"Four compounds were active in biochemical assays, and two were validated in cell-based assays. One lead candidate was tested and demonstrated favorable pharmacokinetics in mice," said Insilico Medicine in a paper published in the journal Nature Biotechnology.
In comparison, traditional drug discovery starts with the testing of thousands of small molecules in order to get to just a few lead-like molecules and only about one in 10 of these molecules pass clinical trials in human patients.
In a similar technique used by DeepMind to outcompete human GO players, GENTRL -- powered by generative chemistry that utilizes modern AI techniques -- can rapidly generate novel molecular structures with specified properties.

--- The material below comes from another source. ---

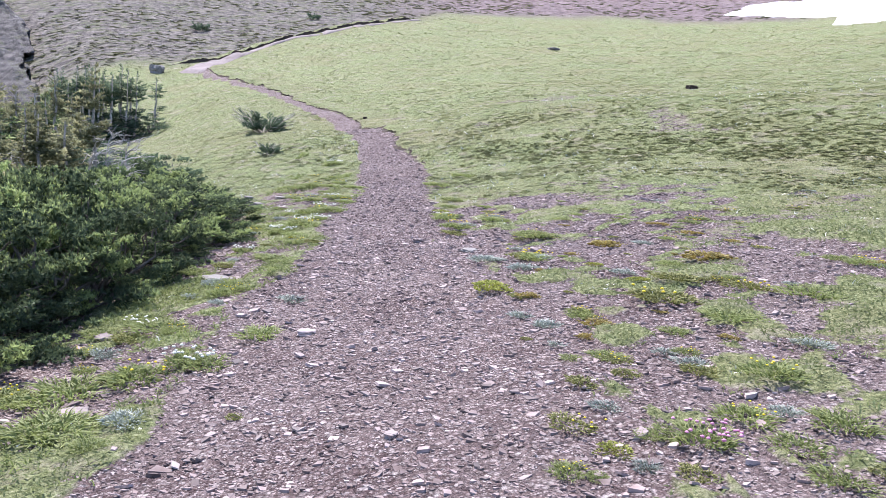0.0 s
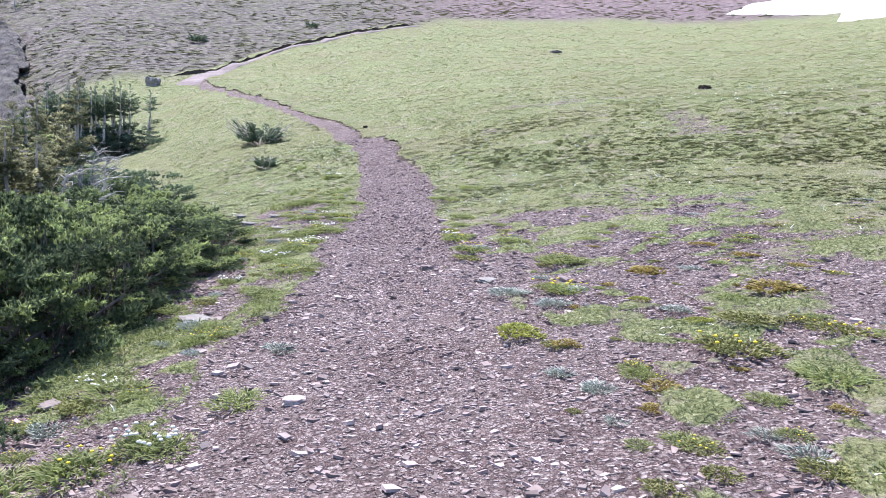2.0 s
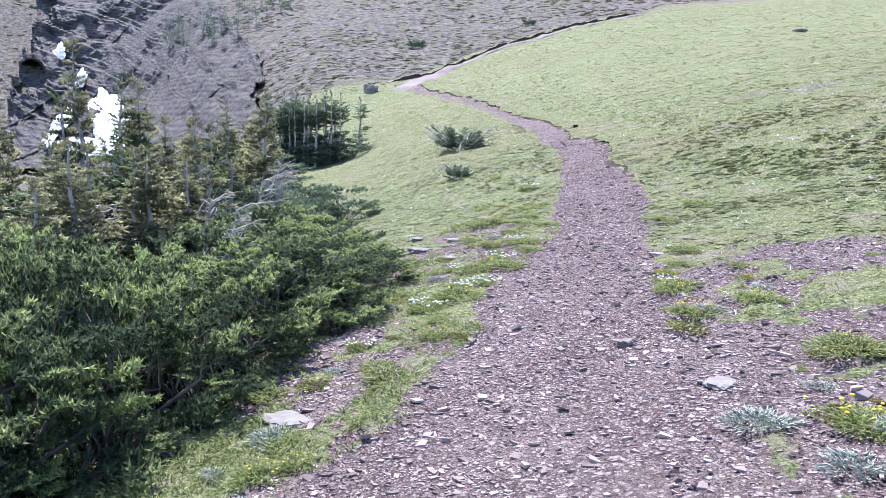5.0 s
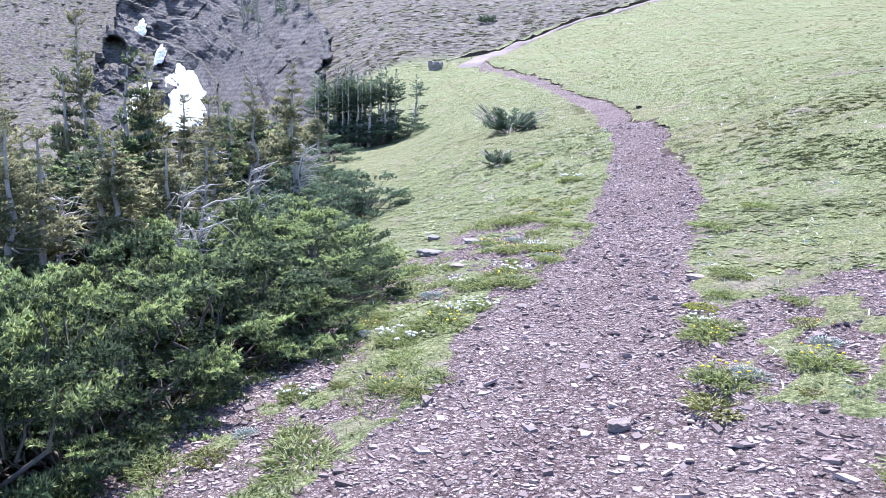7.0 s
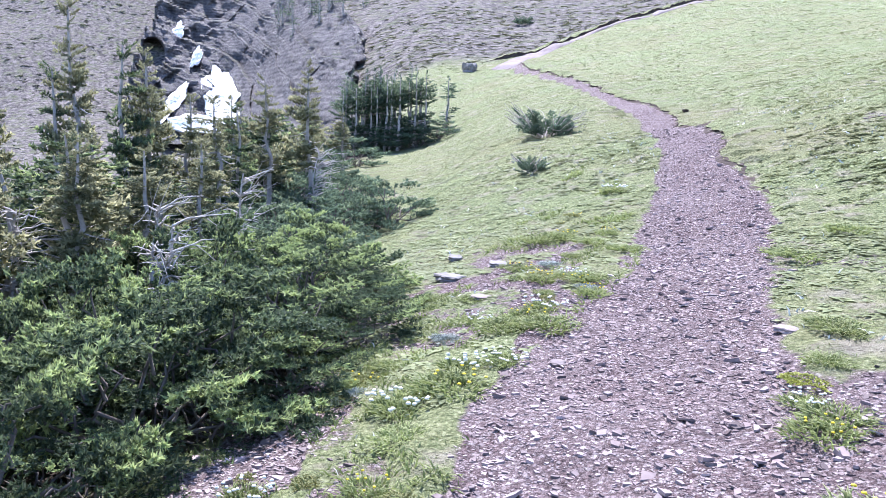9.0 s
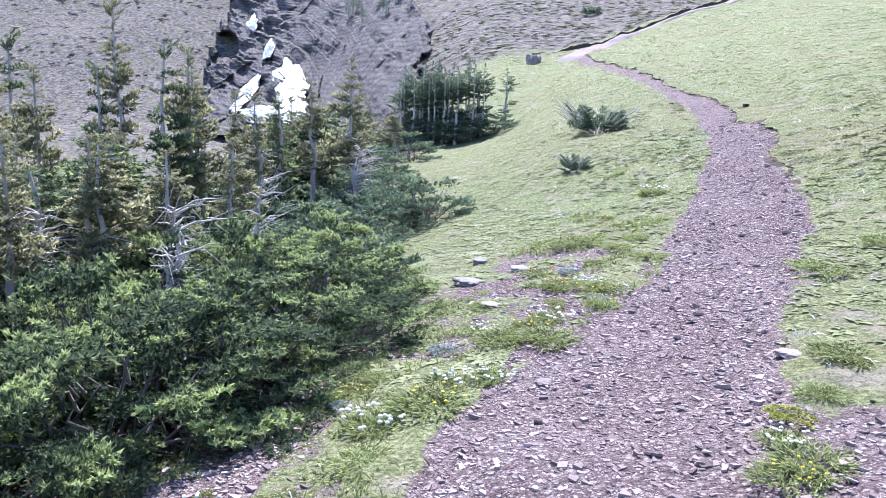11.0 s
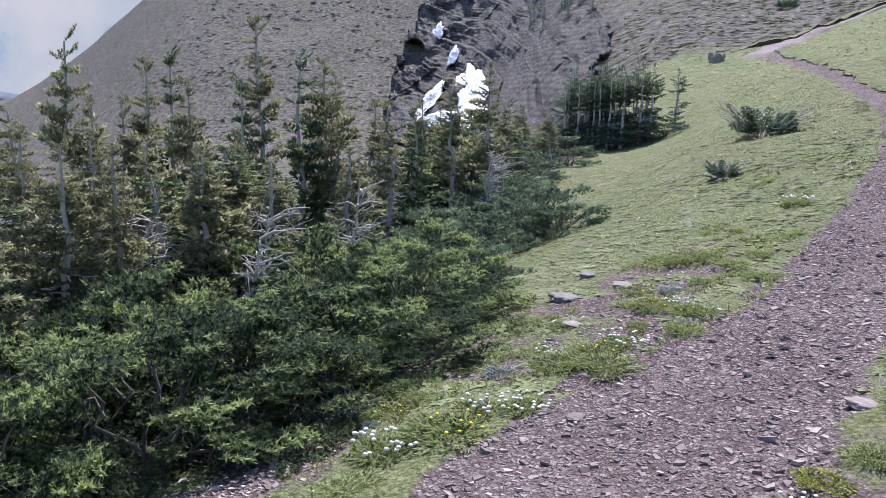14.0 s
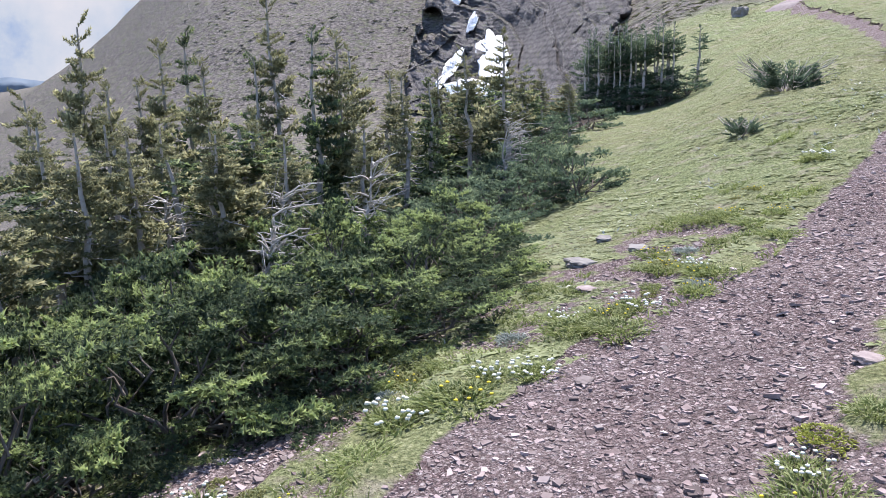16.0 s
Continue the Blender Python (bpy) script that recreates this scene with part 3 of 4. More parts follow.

Insilico has also made GENTRL's source code available as open source on Microsoft-owned repository GitHub.
"The development of these first six molecules as an experimental validation is just the start," said Alex Zhavoronkov, CEO of Insilico Medicine.
"By enabling the rapid discovery of novel molecules and by making GENTRL's source code open source, we are ushering in new possibilities for the creation and discovery of new life-saving medicine for incurable diseases," he added.
The new technology leveraged Insilico's groundbreaking academic research in 2016 about using modern AI techniques of generative adversarial networks (GAN) and generative reinforcement learning (RL) to accelerate drug discovery.
"When we first proposed the idea of using the AI technique of generative adversarial networks to accelerate drug discovery in 2016, most of the industry was sceptical," said Zhavoronkov.
The creation of the new molecules marks the industry's first scientific validation of using of generative and reinforcement learning AI technologies for the successful discovery and generation of new molecules.
Insilico Medicine is developing a comprehensive drug discovery pipeline utilizing AI generating novel molecules with the specified properties for a variety of target classes.
"This paper is certainly a really impressive advance and likely to be applicable to many other problems in drug-design," said Dr Michael Levitt, professor of structural biology, Stanford University who received the Nobel Prize in Chemistry in 2013.